The core membership of the neo-Nazi skinhead movement of the ’80s and ’90s was alienated middle-class white kids. Racist skinheads were the terrorist arm of a much more sophisticated racist movement guided by professional neo-Nazi activists like Tom Metzger. Metzger’s White Aryan Resistance was sued by the Southern Poverty Law Center for involvement in the murder of Ethiopian immigrant Mulugeta Seraw.

The most famous domestic terrorist group of the 1980s was the Order. The Order was inspired by William Pierce‘s novel The Turner Diaries, a racist and anti-Semitic manifesto that closes with enemies of the white race strung up on light posts with piano wire.

The Order was responsible for the murder of Alan Berg, a Jewish talk-radio host in Denver. They also started a counterfeiting operation and pulled off the biggest armored truck hold up until that time, taking $3.6 million that they spent on weapons, paramilitary training camps, and material aid to allies.

I probably don’t need to tell you that the Order was all-white.

And, of course, it was whites who created the violently anti-immigrant Minutemen border vigilantes and the currently insurgent white nationalist Patriot movement.

But in spite of this long history, are white racists profiled as potential criminals or domestic terrorists? No. When whites form groups for the promotion of white-only interests, does the public grow suspicious? Rarely. And when young white males gather in groups, does law enforcement see a gang or a college fraternity?

My friend is right. There’s a racial profile for whites. That profile assumes innocence and deflects suspicion and is every bit as wrong as the racial profiles that target people of color as violent political dissidents, gang members, and criminals.

This is paradox for the echo chamber. Let’s call it out.

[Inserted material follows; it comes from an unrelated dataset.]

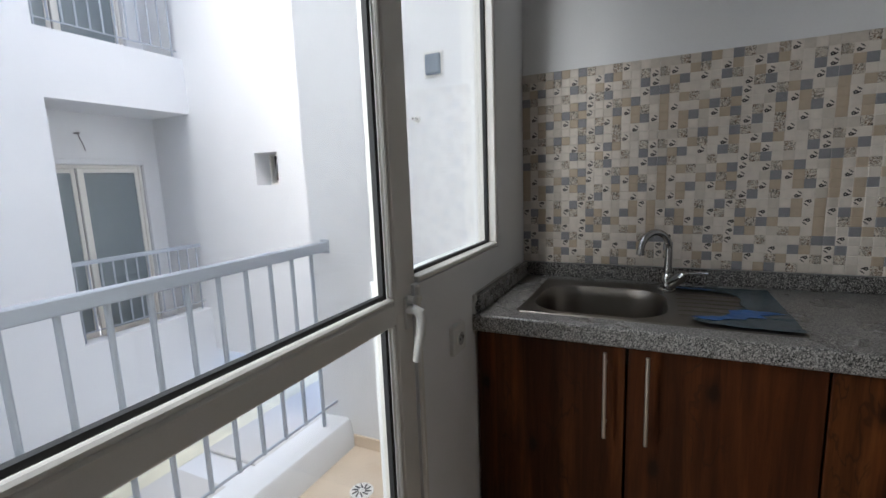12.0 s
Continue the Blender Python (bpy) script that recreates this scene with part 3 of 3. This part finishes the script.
# worktop with a cut-out for the bowl
top = thing("worktop", (1.68, 4.5, 0.835), "grey speckled granite worktop with upstands", "worktop")
bm = bmesh.new()
hx, hy = (0.801, 0.93, 1.62, 2.56), (4.195, 4.275, 4.705, 4.797)
grid = {(i, j, k): bm.verts.new((hx[i], hy[j], z)) for i in range(4) for j in range(4) for k, z in enumerate((0.835, 0.889))}
for i in range(3):
    for j in range(3):
        if (i, j) != (1, 1):
            for k in range(2):
                bm.faces.new([grid[i + u, j + v, k] for u, v in ((0, 0), (1, 0), (1, 1), (0, 1))])
rim = [((i, 0), (i + 1, 0)) for i in range(3)] + [((i, 3), (i + 1, 3)) for i in range(3)] + [((0, j), (0, j + 1)) for j in range(3)] + [((3, j), (3, j + 1)) for j in range(3)]
rim += [((1, 1), (2, 1)), ((1, 2), (2, 2)), ((1, 1), (1, 2)), ((2, 1), (2, 2))]
for p, q in rim:
    bm.faces.new([grid[(*p, 0)], grid[(*q, 0)], grid[(*q, 1)], grid[(*p, 1)]])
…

The Trouble With Nazis, White Nationalists, and Other Assorted Extremists

11 May

Today’s Huff Post story about KKK Grand Wizard and Bonner County, Idaho sheriff candidate Shaun Winkler hosting a cross burning got me on a rant today. Clearly, we’ve got a problem with populism of the right wing variety in America.

According to a 2011 report by the Southern Poverty Law Center, the number of hate groups in the U.S. has been steadily climbing for the last 10 years. White nationalist Patriot groups, first organized in reaction to the violent government crackdown on dissident groups at Ruby Ridge, Idaho and Waco, Texas in the early 90s, went from 149 groups in 2008 to 1274 groups in 2011.

Add to that the recent stories of Idaho State’s only black lawmaker receiving a hand addressed invitation to join the KKK, a couple of murder-suicide cases involving white supremacist leaders in Arizona and Pennsylvania, and the bust of 10 white supremacists in central Florida for stockpiling weapons and training for a “race war,” and the evidence starts to pile up.

The 2010s are starting to look like the 1980s all over again.

My t-shirt, circa 1989.

According to veteran right wing watcher (and a greatly admired friend) Chip Berlet,

“We are in the midst of one of the most significant right-wing populist rebellions in United States history. We see around us a series of overlapping social and political movements populated by people [who are] angry, resentful, and full of anxiety.”

Those overlapping movements include a resurgent neo-Nazi faction, Tea Parties, anti-immigrant vigilantes, Christian jihadists, assorted white nationalists, and a big chunk of the Arizona State Legislature.

Back in the late 1980s and through the 90s, my activism was mainly pointed at exposing and countering vigilante white supremacists and the religious right wing. Grassroots groups representing both wings of the white right were on the rise back then. But toward the end of the 20th century, things changed. The white supremacist movement went underground, and the religious right had won so much, including taking over much of the grassroots infrastructure of the Republican Party and electing George W. Bush president, that they became the mainstream and lost momentum, even as their power and influence was greater than ever.

But the combination of the election of an African American president, the economic crisis, including a bail out of elites by the government, and the changing demographics of our country has the right surging again. Top that off with a heaping helping of post-9/11 Islamophobia and a side of anti-Chinese sentiment and that rebellion is beginning to look like a movement.

I know that to a lot of people, the litany of groups I listed looks pretty fringe-y. And I agree that it’s not as though anything as exotic as neo-Nazism is likely to amount to a major movement in the U.S., especially given our history with Nazi’s in WWII.

However, don’t discount the fringe. The violence they represent is a very real threat and they have a powerful impact on our political culture.

Remember the role the KKK played in the collapse of Reconstruction and enforcing Jim Crow? The chilling affect of vigilante groups is not to be underestimated. Border patrols are today’s Night Riders of the KKK. They don’t just scare the bejeezus out of undocumented immigrants, they also up the ante for immigrant rights activists who must face an opposing side that includes folks with guns who have designs on mining the border.

When extremist groups parade, protest, burn crosses, and distribute hate literature, they’re testing the public consensus on bigotry. They define “hate” as the most extreme and genocidal ranting, making more conservative expressions of bigotry appear mainstream and acceptable by comparison.

Here’s an example. my first entry in this blog was inspired by a marathon of TV news watching I undertook in order to see how people of color are portrayed in liberal media. What I discovered was that even on MSNBC, supposedly the liberal alternative to Fox News, Native Americans are rarely if ever mentioned. Asian Americans nearly received the same treatment, while Latinos and African Americans were almost exclusively represented by sports stars and entertainers. I’d call that racist, but then what do you call Fox?

You see how the presence of something far worse makes what is problematic appear mainstream and, by extension, pretty normal? Just think of the radical racist fringe as the Fox News to more conservative racism’s MSNBC and you’ll see why I say, we’ve got a major problem on our hands.